There was a third factor in Huang’s crash besides the adaptive cruise control software and human distraction. As his car swerved into the barrier, it hit an attenuator – a structure deliberately placed by the road to absorb the impact of any crashes and minimize injuries. The attenuator was already damaged from a previous prang, and if it had been repaired, it’s likely Huang would have survived his collision, NTSB staff said.
The attenuator was whacked on March 12, eleven days before the Autopilot accident. Although the California Highway Patrol responded to that earlier prang, the cops failed to report the damage sustained by the attenuator.
A maintenance crew from the California Department of Transportation (Caltrans) later spotted the knackered safety device, and on March 20 placed a series of cones around it in anticipation of repairing it in future. However, Caltrans was too late, and three days later Huang lost his life after hitting the faulty crash attenuator.
Smartphones they're just too bloody addictive
Sumwalt not only blamed auto manufacturers, such as Tesla and Uber, for failing to implement sufficient safeguards to protect drivers in computer-controlled cars. He also singled out Apple, Huang’s employer, for building a smartphone that was too addictive to put down, even while driving.
“So given that, I'd say that Apple has yet to recognize their own responsibility as an employer; that they have failed to say, of our over 135,000 employees, that we care about you, and we don't want you to go out and kill yourself or others on the roadway,” the chairman said. “Apple has failed in that respect.”
During the hearing, the NTSB urged smartphone makers Apple, Lenovo, LG, Motorola, Samsung, and Sony to develop a mechanism or app that would automatically disable any handheld's “driver distracting functions” while in a moving car.

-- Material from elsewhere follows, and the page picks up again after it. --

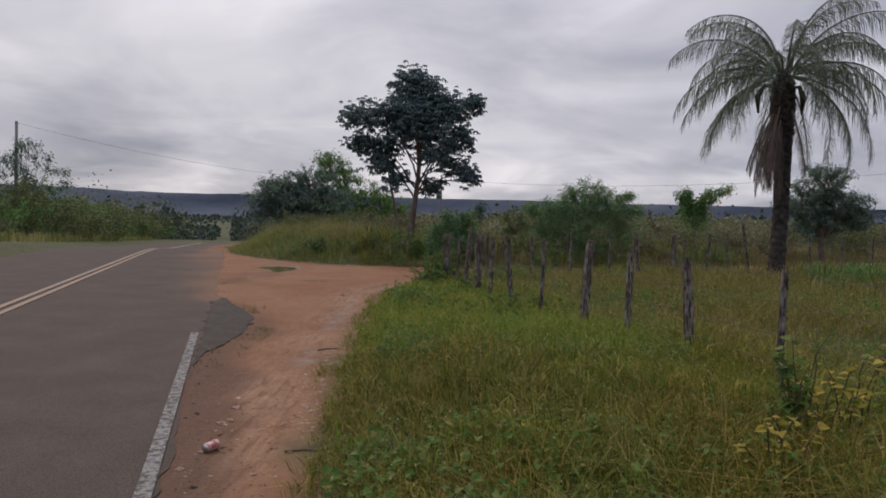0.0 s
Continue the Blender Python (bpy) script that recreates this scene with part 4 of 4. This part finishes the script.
def reeds(name, label, mat, box, n, keep, hmin, hmax, wid, seed):
    """Coarse grass: long strips that rise and fold over."""
    rng = np.random.default_rng(seed)
    x, y = scatter(n, *box, rng)
    cx, cy = scatter(max(2, n // 9), *box, rng)
    k = rng.integers(0, len(cx), n)
    x, y = cx[k] + rng.normal(0, .07, n), cy[k] + rng.normal(0, .07, n)
    ok = keep(x, y); x, y = x[ok], y[ok]; n = len(x)
    h = rng.uniform(hmin, hmax, n) * (np.clip(.4 + .4 * seg_dist(x, y, BACK), .3, 1) if box[2] > 23 else 1)
    a = rng.uniform(0, 2 * np.pi, n); d = np.stack([np.cos(a), np.sin(a), 0 * a], 1)
    s = np.stack([-np.sin(a), np.cos(a), 0 * a], 1) * (wid * rng.uniform(.6, 1.2, n))[:, None] * .5
    out = (h * rng.uniform(.1, .5, n))[:, None]
    P = np.stack([x, y, ground_z(x, y) - .02], 1); zz = np.array([0, 0, 1.0]); H = h[:, None]
    rows = [(0, 0, .8), (.15, .4, 1), (.5, .7, .9), (1.05, .76, .6), (1.6, .5, .06)]
    V = np.stack([v for o, u, w in rows for v in (P + d * out * o + zz * H * u - s * w, P + d * out * o + zz * H * u + s * w)], 1).reshape(-1, 3)
    q = (np.arange(n) * 10)[:, None]
    T = np.concatenate([q + t for i in range(4) for t in ([2 * i, 2 * i + 1, 2 * i + 2], [2 * i + 1, 2 * i + 3, 2 * i + 2])])
    tagged(new(name, tri_mesh(name, V, T, mat)), label, "grass", kind="stuff")


not_gap = lambda x, y: np.hypot((x + .55) / .9, (y - 24.8)) > .8
reeds("bank_reeds", "coarse folded grass along the back of the dirt road", VERGE_DRY, (-3, 14, 23.5, 32), 4200, lambda x, y: off_road(x, y, .15) & ~front(x, y) & (seg_dist(x, y, BACK) < 2.6) & not_gap(x, y), .5, 1.35, .024, 81)
reeds("dry_reeds", "dry brown folded grass under the feathery tree", DRY_GRASS, (1.5, 18, 23.5, 36), 7000, lambda x, y: off_road(x, y, .2) & ~front(x, y) & (seg_dist(x, y, BACK) < 2.2), .4, 1.15, .028, 82)
reeds("verge_reeds", "broad bright blades in the near verge", GRASS, (-.9, 4.2, 1.6, 17), 5000, lambda x, y: in_verge(x, y) & (wave(x, y, 1.5, 85) > -.3), .18, .42, .010, 83)
reeds("broad_reeds", "broad bright green blades in the near verge", GRASS, (.6, 4.2, 2.2, 7.5), 900, lambda x, y: in_verge(x, y) & (wave(x, y, 1.1, 86) > -.1), .2, .45, .014, 86)
reeds("field_reeds", "tall bright green grass patch by the palm", MID_LEAF, (9, 19, 16, 25), 5000, lambda x, y: front(x, y) & off_road(x, y, .6) & (np.hypot(x - 13.6, (y - 20.5) * 1.3) < 3.0 + .5 * wave(x, y, 1.3, 87)), .4, .95, .024, 84)


def stalks(name, label, mat, n, box, keep, hmin, hmax, seed, head=.012):
    """Thin flowering stalks, each ending in a small head of petals."""
    rng = np.random.default_rng(seed)
    x, y = scatter(n, *box, rng)
    ok = keep(x, y); x, y = x[ok], y[ok]
    h = rng.uniform(hmin, hmax, len(x))
    P = np.stack([x, y, ground_z(x, y)], 1)
    top = P + np.stack([rng.normal(0, .08, len(x)), rng.normal(0, .08, len(x)), h], 1)
    m = 6
    D = rng.normal(0, 1, (len(x), m, 3)) + np.array([0, 0, .6])
    V, T = leaf_arrays(np.repeat(top, m, 0), D.reshape(-1, 3), rng.uniform(.7, 1.3, len(x) * m) * head, .8, rng)
    tagged(new(name, tri_mesh(name, V, T, mat)), label, "flowers", kind="stuff")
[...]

Sumwalt slammed Apple again later: “We have one recommendation to Apple Inc which reads: develop a company policy that bans the non-emergency use of portable devices while driving by all employees and contractors driving company vehicles and operating portable electronic devices or using a portable electronic device to engage in work related communications.”

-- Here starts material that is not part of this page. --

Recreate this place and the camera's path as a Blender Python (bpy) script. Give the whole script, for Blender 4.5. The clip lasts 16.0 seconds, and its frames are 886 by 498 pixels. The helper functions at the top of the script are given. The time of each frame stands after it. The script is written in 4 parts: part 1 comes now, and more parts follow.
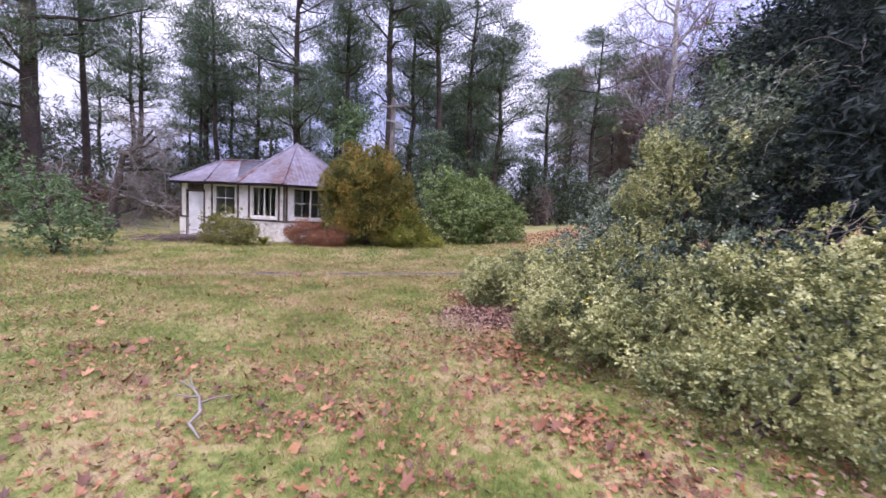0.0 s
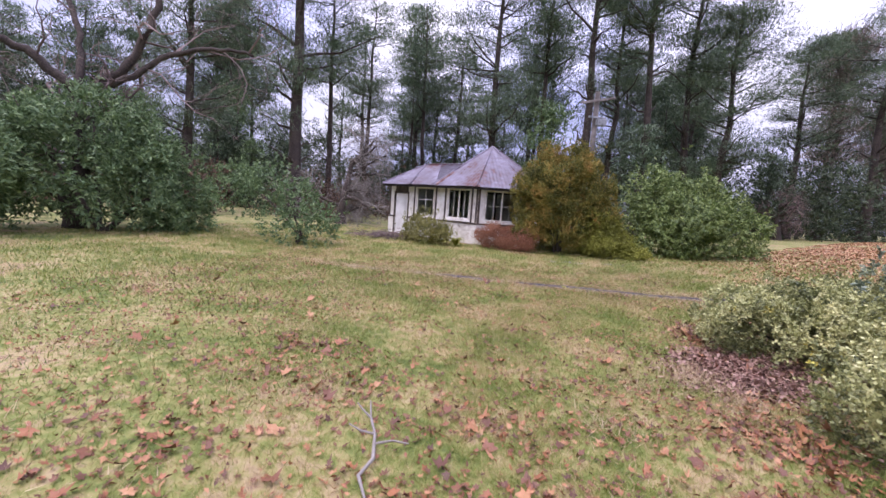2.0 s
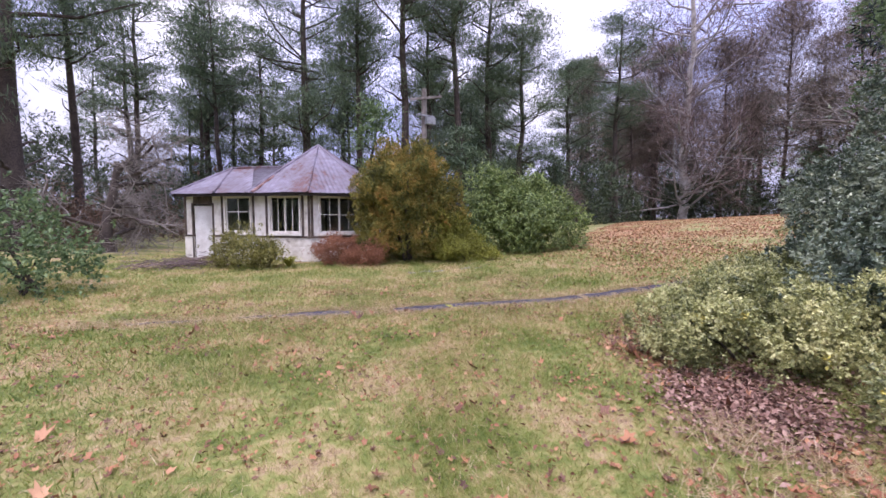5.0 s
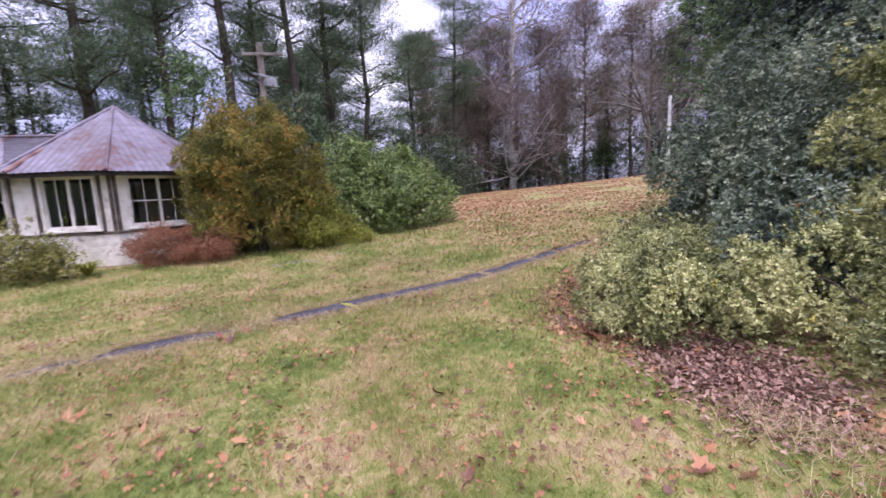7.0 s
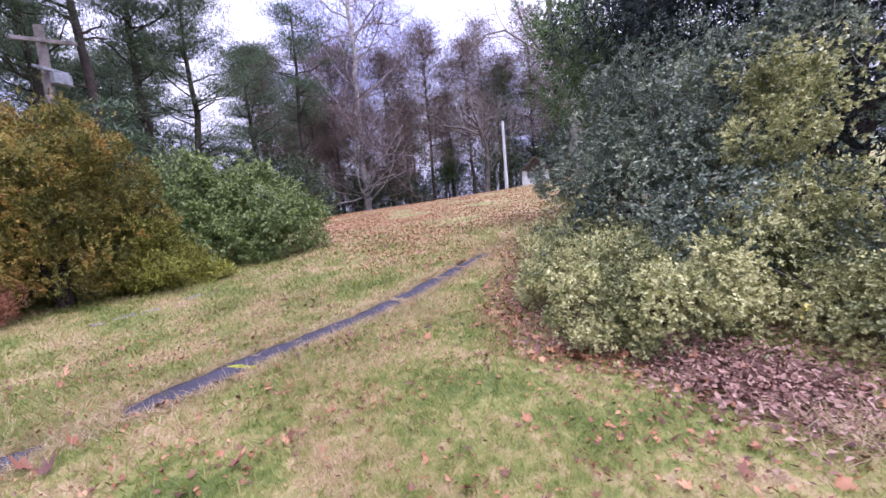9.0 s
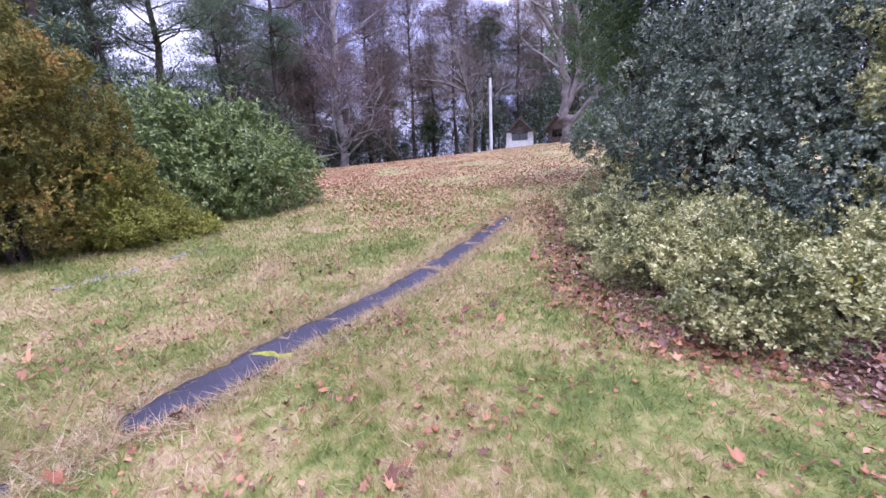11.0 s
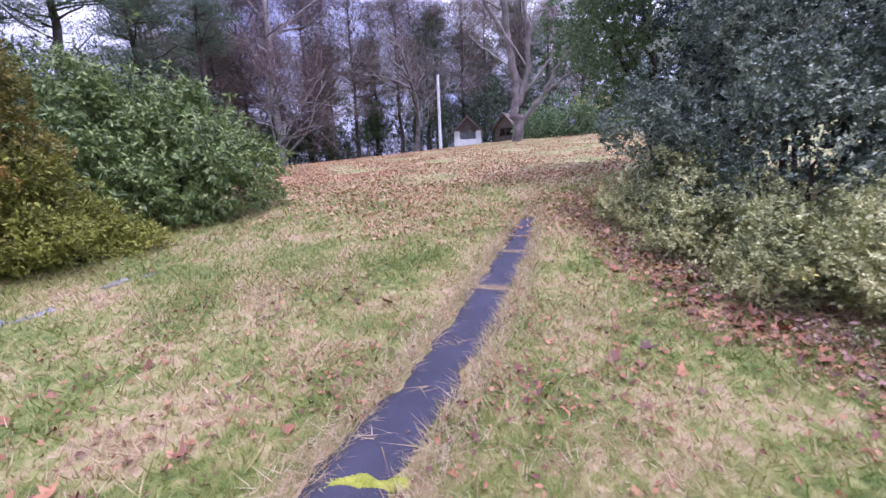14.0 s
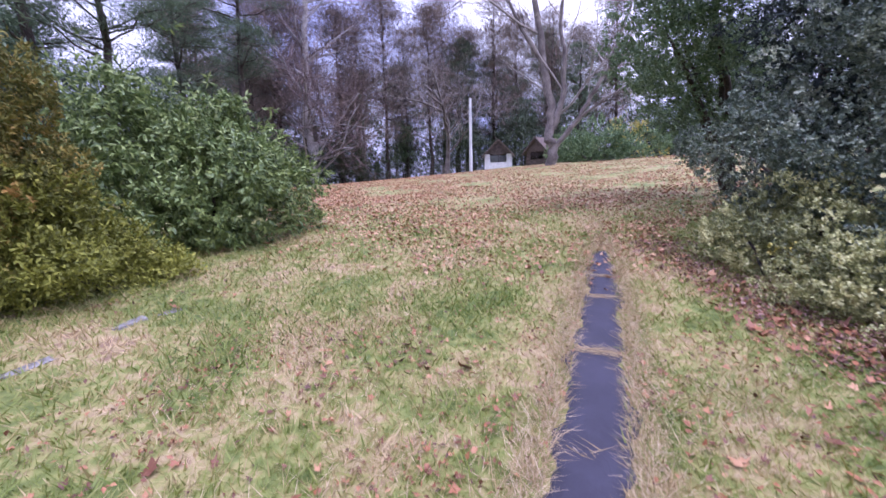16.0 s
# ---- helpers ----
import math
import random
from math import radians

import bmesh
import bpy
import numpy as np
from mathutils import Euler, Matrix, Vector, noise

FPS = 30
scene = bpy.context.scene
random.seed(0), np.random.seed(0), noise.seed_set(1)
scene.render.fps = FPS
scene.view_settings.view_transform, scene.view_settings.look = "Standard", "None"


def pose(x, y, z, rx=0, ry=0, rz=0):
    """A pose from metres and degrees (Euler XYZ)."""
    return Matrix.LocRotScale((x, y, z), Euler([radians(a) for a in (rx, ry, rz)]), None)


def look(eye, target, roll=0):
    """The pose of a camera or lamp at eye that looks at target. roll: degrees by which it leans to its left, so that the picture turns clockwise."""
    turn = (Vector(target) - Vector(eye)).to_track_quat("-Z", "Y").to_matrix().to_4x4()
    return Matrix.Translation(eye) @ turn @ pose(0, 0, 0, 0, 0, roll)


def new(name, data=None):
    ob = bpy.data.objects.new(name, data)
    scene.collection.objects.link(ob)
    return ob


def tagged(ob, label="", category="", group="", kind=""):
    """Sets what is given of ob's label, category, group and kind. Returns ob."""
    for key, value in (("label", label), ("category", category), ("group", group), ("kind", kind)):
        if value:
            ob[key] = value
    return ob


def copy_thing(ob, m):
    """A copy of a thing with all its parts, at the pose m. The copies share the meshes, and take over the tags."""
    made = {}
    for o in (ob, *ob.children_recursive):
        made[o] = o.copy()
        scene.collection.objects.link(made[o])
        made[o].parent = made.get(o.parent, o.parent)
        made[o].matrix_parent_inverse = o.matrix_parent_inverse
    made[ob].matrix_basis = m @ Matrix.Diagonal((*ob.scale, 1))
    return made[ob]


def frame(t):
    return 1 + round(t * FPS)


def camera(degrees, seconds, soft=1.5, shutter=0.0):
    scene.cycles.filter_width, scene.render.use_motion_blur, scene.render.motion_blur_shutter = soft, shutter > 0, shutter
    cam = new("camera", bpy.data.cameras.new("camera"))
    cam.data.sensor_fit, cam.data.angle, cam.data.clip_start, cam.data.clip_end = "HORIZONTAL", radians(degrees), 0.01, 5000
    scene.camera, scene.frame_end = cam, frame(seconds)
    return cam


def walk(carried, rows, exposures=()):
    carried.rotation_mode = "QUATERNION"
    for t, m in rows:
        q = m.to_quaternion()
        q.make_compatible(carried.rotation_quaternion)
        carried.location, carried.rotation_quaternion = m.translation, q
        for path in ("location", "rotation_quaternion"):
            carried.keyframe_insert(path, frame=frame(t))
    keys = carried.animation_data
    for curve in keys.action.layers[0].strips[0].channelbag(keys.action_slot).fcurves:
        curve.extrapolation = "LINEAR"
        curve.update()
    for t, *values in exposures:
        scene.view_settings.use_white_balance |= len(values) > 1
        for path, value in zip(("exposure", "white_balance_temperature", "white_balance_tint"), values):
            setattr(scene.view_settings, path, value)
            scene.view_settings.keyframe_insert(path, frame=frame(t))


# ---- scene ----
cam = camera(94.6, 16.0, soft=1.5, shutter=0.25)
PATH = [
    (0, (0.104, -0.296, 1.593), (0.69, 1.858, 1.397), 2.8),
    (0.5, (0.036, -0.064, 1.59), (0.385, 2.138, 1.372), 2.8),
    (1, (0.049, 0.224, 1.592), (-0.019, 2.452, 1.375), 3.7),
    (1.5, (0.0, 0.446, 1.577), (-0.374, 2.638, 1.305), 4.4),
    (2, (-0.074, 0.73, 1.584), (-0.468, 2.922, 1.347), 4.2),
    (2.5, (-0.1, 1.034, 1.564), (-0.207, 3.265, 1.389), 3.5),
    (3, (-0.1, 1.384, 1.577), (0.08, 3.608, 1.372), 2.2),
    (3.5, (-0.23, 1.698, 1.548), (0.05, 3.911, 1.353), 2.1),
    (3.7, (-0.315, 1.828, 1.575), (0.0, 4.039, 1.392), 2),
    (5.8, (-1.281, 3.54, 1.621), (-0.577, 5.658, 1.426), -0.4),
    (6, (-1.304, 3.695, 1.62), (-0.573, 5.802, 1.404), -0.3),
    (6.5, (-1.331, 4.033, 1.606), (-0.407, 6.052, 1.314), -0.8),
    (7, (-1.336, 4.386, 1.608), (-0.019, 6.171, 1.295), -2.4),
    (7.5, (-1.294, 4.772, 1.587), (0.225, 6.403, 1.355), -3.2),
    (8, (-1.269, 5.142, 1.59), (0.363, 6.643, 1.27), -3.7),
    (8.5, (-1.307, 5.466, 1.598), (0.494, 6.758, 1.272), -4.3),
    (9, (-1.31, 5.814, 1.546), (0.559, 7.022, 1.298), -4.9),
    (9.2, (-1.305, 5.985, 1.565), (0.567, 7.185, 1.291), -4.7),
    (11.3, (-0.962, 7.449, 1.477), (0.98, 8.441, 0.964), -1.7),
    (11.5, (-0.931, 7.595, 1.465), (1.057, 8.475, 0.925), -2),
    (12, (-0.823, 7.944, 1.457), (1.122, 8.817, 0.771), -2.8),
    (12.5, (-0.653, 8.251, 1.444), (1.282, 9.23, 0.886), -2),
    (13, (-0.53, 8.512, 1.452), (1.466, 9.381, 0.92), -2),
    (13.5, (-0.463, 8.818, 1.43), (1.594, 9.558, 0.941), -2),
    (14, (-0.312, 9.157, 1.41), (1.736, 9.925, 0.931), -2.4),
    (14.5, (-0.092, 9.408, 1.416), (1.917, 10.286, 0.956), -1.4),
    (15, (0.057, 9.677, 1.396), (2.106, 10.448, 0.921), -1.8),
    (15.5, (0.205, 9.925, 1.403), (2.244, 10.706, 0.907), -1.8),
    (16, (0.408, 10.049, 1.441), (2.433, 10.939, 1.082), -1.4),
]
walk(cam, [(t, look(eye, target, roll)) for t, eye, target, roll in PATH],
     exposures=[(0, 0.9, 6300, 28), (1.5, 0.8, 6400, 26), (3.5, 0.85, 6450, 26), (6.5, 0.87, 6450, 26), (9, 1.06, 6050, 33), (11.5, 1.14, 5700, 36), (16, 0.98, 5650, 35)])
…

Other recommendations included probing deeper into Tesla’s Autopilot software, developing safety standards to prevent drivers taking their hands off the wheel, and testing vehicles equipped with automated control systems to analyse driver and car performance before and during crashes.
The NTSB also wants manufacturers to report incidents, detailing things like the number of miles driven before the prang, whenever vehicles crash in autonomous or semi-autonomous mode.
“If Tesla Inc does not incorporate system safeguards that limit the use of its autopilot systems to the conditions for which it was designed, continued use of the system beyond its design domain is foreseeable and the risk for future crashes will remain,” the NTSB warned.
“Every vehicle sold to US consumers requires the driver to be actively engaged in the driving task – even when partial driving automation systems are on,” Sumwalt added. “It's time to stop enabling drivers in any partially automated vehicle to pretend that they have driverless cars. Because they don't have driverless cars. I'll say it for the third time.”